The newest phase of the technology war between the US and China involves Beijing's plan to eliminate American-made semiconductor chips from Chinese telecommunications systems by 2027. This strategy is expected to impact US chip manufacturers such as Intel and Advanced Micro Devices, according to The Wall Street Journal, citing people familiar with the matter.
China's Ministry of Industry and Information Technology, the regulator responsible for overseeing wireless, broadcasting and communication industries, is leading the current effort to replace American-made core chips in China's telecom infrastructure. The regulator ordered state-owned mobile operators to inspect networks and provide a timeline for when the foreign chips would be replaced.
Beijing's move to eliminate American chips from its telecommunications systems comes amid a worsening tech war with Washington. In the US, lawmakers on Capitol Hill have banned Chinese chips from telecom equipment over national security risks and have restricted AMD and Nvidia from selling advanced chips to China.
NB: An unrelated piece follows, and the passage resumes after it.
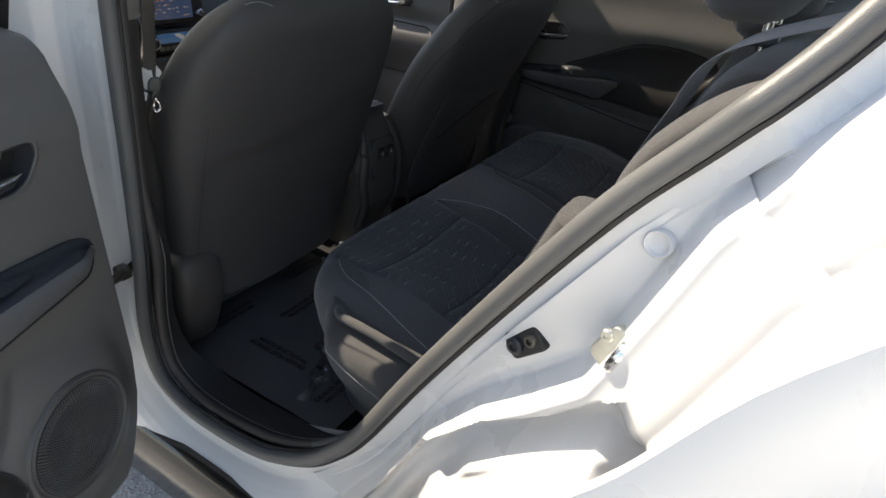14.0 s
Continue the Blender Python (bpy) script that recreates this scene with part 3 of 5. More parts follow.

In late March, China introduced new guidelines for phasing out Intel and AMD chips from government computers and servers.
This escalation in the chip war between the two superpowers, in the form of stricter government procurement guidance, also aims to eliminate Microsoft's Windows operating system and foreign-made database software in favor of domestic options. It runs alongside a parallel localization drive underway in state-owned enterprises.
Beijing's move to rid critical systems and infrastructure of foreign technology is part of a national strategy for technological independence in the government, state sectors, and military that has become known as xinchuang or "IT application innovation". Regulators have told state-owned enterprises to transition technology to domestic providers by 2027.
The creeping ban on US-made chips and software is terrible news for US companies, such as Intel and AMD, that are heavily exposed to Chinese markets. China was Intel's largest market last year, providing 27% of its $54bn in sales and 15% of AMD's $23bn in sales. Microsoft does not reveal Chinese sales, but president Brad Smith last year told the US Congress that the country provided 1.5% of revenues
The continued localization push sent AMD and Intel shares down around 2% in premarket trading in New York.
Meanwhile, Peter Tchir of Academy Securities recently wrote that he is "worried that as we restrict things for China, it will make them better at it. I think that we've asked before how China is making so many phones with 7 nanometer chips, when there have been restrictions in place on chips thinner than 10 nanometers."
And it's not just Beijing phasing out US tech. There is also a nationalist push among consumers in the largest handset market in the world to abandon Apple iPhone products for Huawei Technologies Co.'s Mate 60 series smartphone.
While Beijing's desire to wean off American chips ramps up, the US is rebuilding its semiconductor manufacturing base to wean off Chinese chips and chips made in Asian countries that could experience disrupted supply chains in conflict. The world is continuing to fracture into a dangerous multi-polar state. The tech war between the world's largest superpowers is evidence of this.